Chicago Ridge mayor: ‘I thought I was going to die’
BY STEVE METSCH email@example.com October 23, 2013 11:29AM
Chuck Tokar considers himself lucky to be alive.
Tokar, 59, the mayor of Chicago Ridge, experienced a life-threatening incident in August that, if left untreated, may have had the village seeking a new leader.
He started feeling pain one day in his left hip. He figured it may have been arthritis. Twenty-six years ago, he was involved in a serious car accident in which he suffered a broken hip. Tokar attributed the pain to that accident and didn’t give it much thought.
“I thought, ‘You break your hip, you probably will get arthritis.’ It was not that huge a deal. It bothered me for two weeks or so, then I noticed an ache behind my knee,” Tokar said.
He made an appointment with his doctor.
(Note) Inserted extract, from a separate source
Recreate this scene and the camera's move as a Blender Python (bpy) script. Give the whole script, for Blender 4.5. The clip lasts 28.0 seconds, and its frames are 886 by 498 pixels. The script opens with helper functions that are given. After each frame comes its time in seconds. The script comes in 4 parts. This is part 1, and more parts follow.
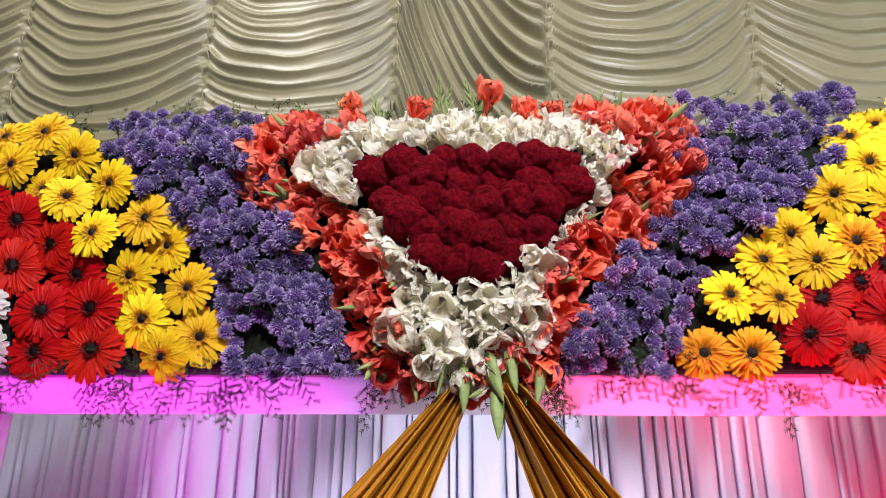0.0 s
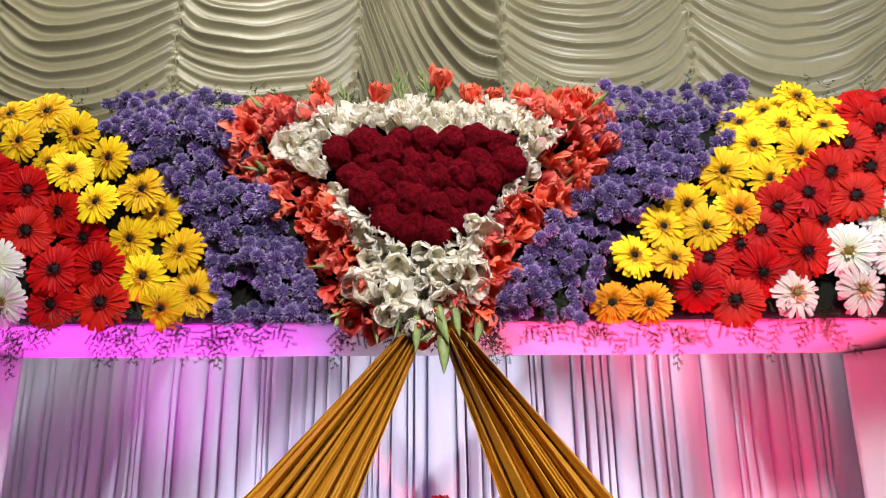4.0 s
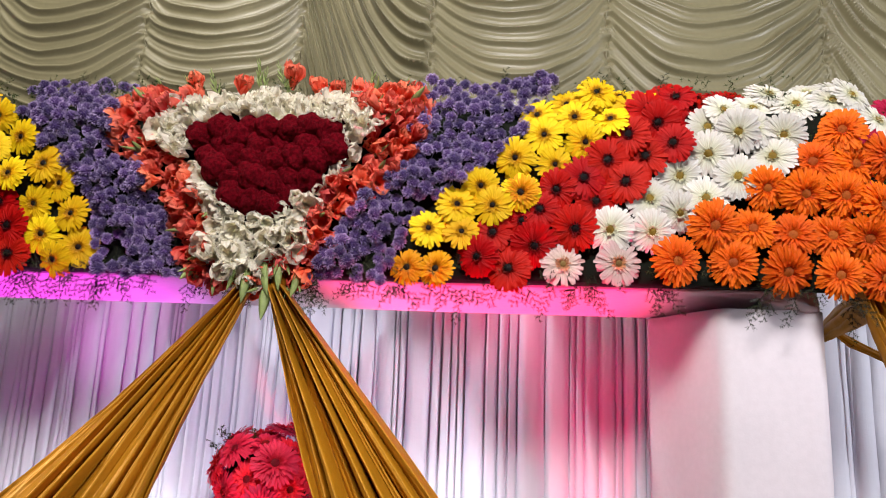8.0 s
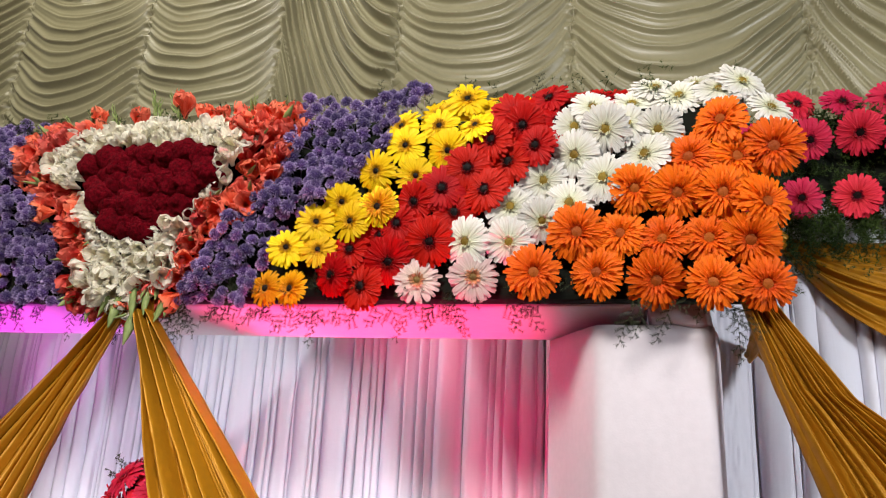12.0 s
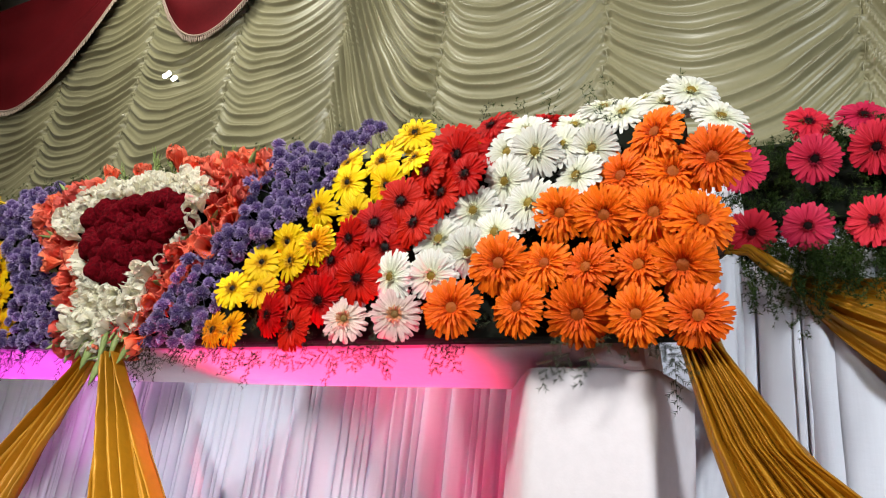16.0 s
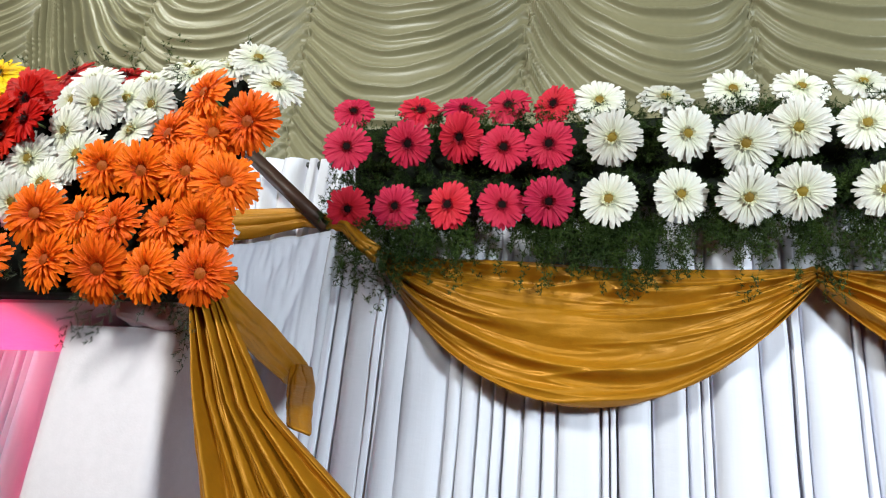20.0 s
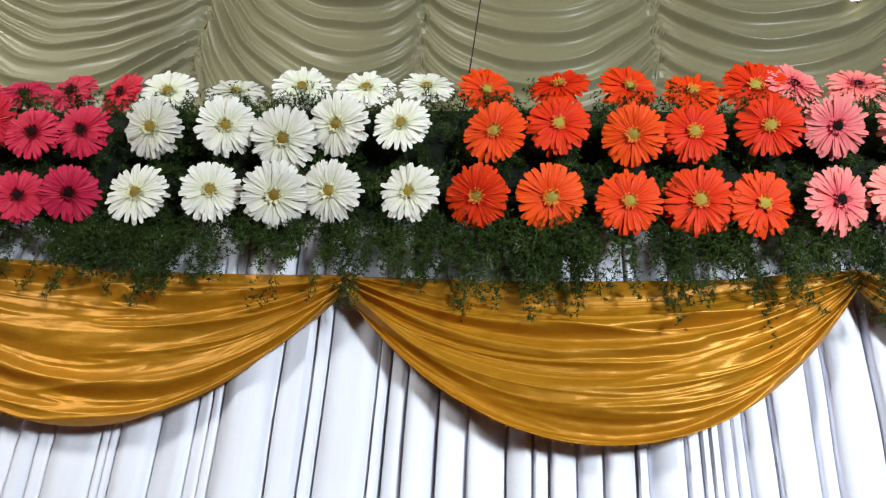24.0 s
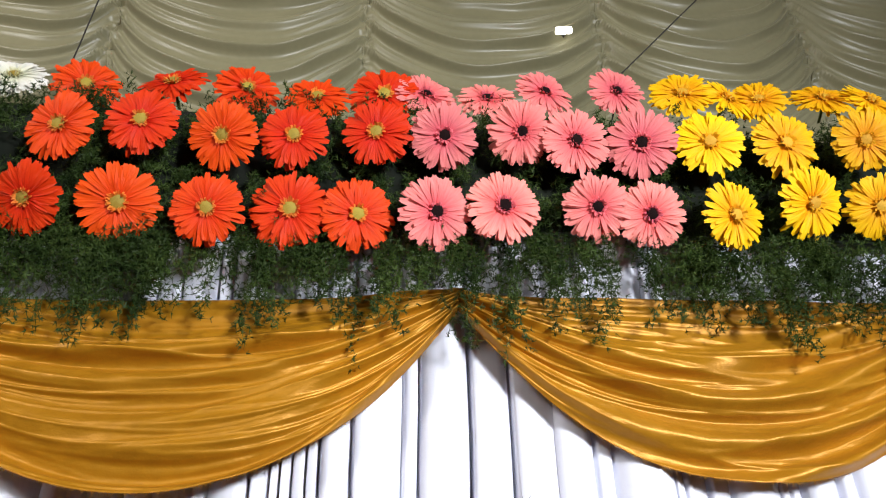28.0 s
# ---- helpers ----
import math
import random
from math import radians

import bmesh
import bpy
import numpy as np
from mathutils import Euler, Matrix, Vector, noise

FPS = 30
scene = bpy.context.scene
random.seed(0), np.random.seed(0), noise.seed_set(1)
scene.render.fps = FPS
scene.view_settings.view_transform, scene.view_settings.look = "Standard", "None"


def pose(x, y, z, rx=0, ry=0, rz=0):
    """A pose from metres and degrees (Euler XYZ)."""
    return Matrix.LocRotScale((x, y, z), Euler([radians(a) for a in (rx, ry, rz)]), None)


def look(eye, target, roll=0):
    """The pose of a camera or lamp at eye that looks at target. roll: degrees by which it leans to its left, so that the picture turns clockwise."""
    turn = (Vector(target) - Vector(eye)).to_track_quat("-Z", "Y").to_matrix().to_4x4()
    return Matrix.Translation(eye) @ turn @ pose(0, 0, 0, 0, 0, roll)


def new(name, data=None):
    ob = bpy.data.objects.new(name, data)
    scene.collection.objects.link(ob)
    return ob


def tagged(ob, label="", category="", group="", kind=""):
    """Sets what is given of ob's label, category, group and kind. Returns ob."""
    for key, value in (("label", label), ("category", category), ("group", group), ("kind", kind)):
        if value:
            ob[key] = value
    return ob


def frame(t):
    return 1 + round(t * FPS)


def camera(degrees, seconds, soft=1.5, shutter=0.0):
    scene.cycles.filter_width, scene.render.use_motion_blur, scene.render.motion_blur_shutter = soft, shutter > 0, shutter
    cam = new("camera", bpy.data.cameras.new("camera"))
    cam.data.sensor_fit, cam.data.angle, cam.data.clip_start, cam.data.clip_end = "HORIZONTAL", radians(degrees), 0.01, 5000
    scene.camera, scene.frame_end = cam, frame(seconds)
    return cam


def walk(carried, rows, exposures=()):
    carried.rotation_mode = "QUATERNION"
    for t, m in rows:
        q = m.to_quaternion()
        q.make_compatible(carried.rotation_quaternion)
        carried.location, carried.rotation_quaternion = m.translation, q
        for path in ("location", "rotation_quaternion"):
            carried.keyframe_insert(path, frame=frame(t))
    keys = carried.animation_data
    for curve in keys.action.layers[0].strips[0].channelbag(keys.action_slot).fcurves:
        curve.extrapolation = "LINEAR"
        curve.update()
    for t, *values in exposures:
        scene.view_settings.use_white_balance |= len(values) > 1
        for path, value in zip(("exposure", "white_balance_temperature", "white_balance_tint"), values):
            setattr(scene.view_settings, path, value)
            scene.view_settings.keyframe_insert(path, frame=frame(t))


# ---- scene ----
cam = camera(62.98, 28.0, soft=1.0)
PATH = [
    (0, (0.126, -0.046, 1.781), (-0.003, 1.825, 2.475), 0.64),
    (0.5, (0.123, -0.050, 1.790), (0.002, 1.831, 2.460), 0.28),
    (1, (0.131, -0.051, 1.788), (0.039, 1.828, 2.466), 0.25),
    (1.5, (0.139, -0.059, 1.790), (0.040, 1.821, 2.465), -0.00),
    (2, (0.141, -0.075, 1.788), (0.056, 1.811, 2.449), -0.09),
    (2.5, (0.145, -0.103, 1.787), (0.064, 1.788, 2.432), 0.05),
    (4.5, (0.166, -0.356, 1.708), (0.162, 1.567, 2.258), 0.16),
    (5, (0.186, -0.410, 1.694), (0.226, 1.509, 2.254), 1.28),
    (5.5, (0.335, -0.467, 1.697), (0.262, 1.461, 2.226), 2.98),
    (6, (0.447, -0.495, 1.701), (0.371, 1.440, 2.203), 2.29),
    (6.5, (0.464, -0.461, 1.702), (0.418, 1.477, 2.193), 2.19),
    (7, (0.485, -0.422, 1.674), (0.464, 1.511, 2.185), 2.12),
    (7.5, (0.598, -0.477, 1.700), (0.452, 1.468, 2.146), 2.37),
    (8, (0.778, -0.552, 1.690), (0.551, 1.383, 2.139), 2.79),
    (8.5, (0.808, -0.566, 1.694), (0.607, 1.376, 2.127), 2.16),
    (9, (0.768, -0.552, 1.696), (0.648, 1.397, 2.129), 1.59),
    (9.5, (0.873, -0.571, 1.694), (0.676, 1.373, 2.117), 1.88),
    (10, (1.094, -0.613, 1.705), (0.778, 1.317, 2.126), 2.30),
    (10.5, (1.189, -0.608, 1.707), (0.849, 1.317, 2.129), 1.75),
    (11, (1.243, -0.538, 1.719), (0.734, 1.344, 2.163), 2.83),
    (11.5, (1.280, -0.418, 1.702), (0.796, 1.455, 2.209), 2.83),
    (13.5, (1.682, -0.165, 1.655), (0.822, 1.531, 2.276), 6.72),
    (14, (1.689, -0.070, 1.658), (0.821, 1.614, 2.299), 7.07),
    (14.5, (1.747, -0.031, 1.664), (0.895, 1.665, 2.298), 6.74),
    (15, (1.799, -0.039, 1.676), (0.830, 1.579, 2.342), 6.36),
    (15.5, (1.788, -0.046, 1.678), (0.835, 1.574, 2.361), 6.49),
    (16, (1.794, -0.043, 1.673), (0.868, 1.582, 2.380), 6.81),
    (16.5, (1.803, -0.039, 1.675), (0.885, 1.595, 2.375), 6.76),
    (17, (1.845, -0.008, 1.671), (0.949, 1.649, 2.340), 7.38),
    (17.5, (1.931, 0.015, 1.669), (1.161, 1.717, 2.384), 6.31),
    (18, (2.026, 0.021, 1.663), (1.351, 1.762, 2.381), 5.85),
    (18.5, (2.109, 0.032, 1.661), (1.591, 1.833, 2.361), 5.14),
    (19, (2.146, 0.028, 1.654), (1.584, 1.816, 2.351), 4.72),
    (19.5, (2.199, 0.064, 1.649), (1.643, 1.849, 2.359), 3.92),
    (20, (2.293, 0.161, 1.672), (1.811, 1.956, 2.410), 5.47),
    (20.5, (2.388, 0.254, 1.689), (1.938, 2.051, 2.442), 5.81),
    (21, (2.550, 0.312, 1.672), (2.156, 2.115, 2.444), 5.59),
    (21.5, (2.718, 0.359, 1.678), (2.364, 2.150, 2.495), 6.69),
    (22, (2.821, 0.382, 1.704), (2.551, 2.190, 2.515), 5.37),
    (22.5, (2.881, 0.379, 1.702), (2.661, 2.185, 2.531), 3.31),
    (24.5, (3.012, 0.501, 1.708), (2.882, 2.295, 2.583), 3.47),
    (25, (3.035, 0.583, 1.710), (2.964, 2.372, 2.602), 2.93),
    (25.5, (3.129, 0.615, 1.709), (3.061, 2.389, 2.629), 3.03),
    (26, (3.239, 0.619, 1.738), (3.162, 2.397, 2.650), 1.78),
    (26.5, (3.326, 0.619, 1.731), (3.313, 2.342, 2.745), 0.78),
    (27, (3.402, 0.624, 1.728), (3.457, 2.346, 2.744), 0.15),
    (27.5, (3.452, 0.608, 1.729), (3.586, 2.322, 2.752), -0.95),
    (28, (3.490, 0.599, 1.739), (3.693, 2.329, 2.721), -1.59),
]
walk(cam, [(t, look(eye, target, roll)) for t, eye, target, roll in PATH],
     [(0.0, 0.30, 6000, 17), (3.0, 0.28, 6100, 17), (5.0, 0.20, 6300, 15), (8.0, -0.05, 6500, 16), (11.0, -0.11, 6650, 14), (14.0, 0.02, 6520, 7), (18.0, 0.07, 6400, 4), (21.0, 0.02, 6200, 1), (22.2, -0.20, 6200, 1), (26.0, -0.15, 6550, 9), (28.0, -0.10, 6580, 10)])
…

That night, at 3 a.m., he woke up with what he thought was a charley horse.
“I reached down to rub it. It was a vein popping out of my calf, and it felt like an ice pick in my calf,” he said. “I worked Friday morning for a few hours. They did an ultrasound on it at the doctor’s office and the tech said, ‘I’ve got good news and bad news. The good news is you don’t have to go back to work.’ ”
The “bad news” had him heading directly to the emergency room at Christ Medical Center in Oak Lawn with a massive blood clot that stretched from his hip to his calf. Some doctors said it was the largest clot they had ever seen.
“I was like, ‘Wonderful, that’s good to hear,’ ” Tokar recalled recently.
He was in critical care for three days and, fortunately, a doctor who specializes in arteries and veins was at Good Samaritan Hospital in Downers Grove.
Tokar thought his stay would be short. He wound up spending a week combined in the two hospitals. He had three surgeries in two days.
He was fortunate, in a way, that he had that car accident in 1987.
“I did have a blood clot in my right leg that did break off and went to my lung. I was at Oak Forest Hospital. I thought it was a heart attack and I was dying,” he said. “They went in and put an umbrella filter in my lung to catch any clots. So this time when they did an X-ray, I said, ‘That’s the filter from 26 years ago.’ They said I should be glad it’s still there.”
After the latest development, Tokar was put under doctor’s orders to not sit too long and to get up and walk around often. He has a stand-up desk in the mayor’s office which he uses to avoid sitting in a chair too long, lest another clot be created.
He’s extremely grateful that Dr. Amir Motarjeme was able to perform the surgery.
“They say he’s the best at this. I was in good hands. He did a great job,” Tokar said.
Tokar lost 12 pounds while hospitalized and recently was walking with a slight limp that was expected to be temporary. He has a new chair that slopes downward a bit, designed to enhance circulation to his legs.
“In my old chair, I noticed the pins-and-needles feeling in my feet after sitting at the desk all day,” he said.
Looking back at his ordeal, he conceded, “At one point, I thought I was going to die. ... I got lucky.”
He offers this advice for anyone who may experience strange sensations in their legs: Call your doctor.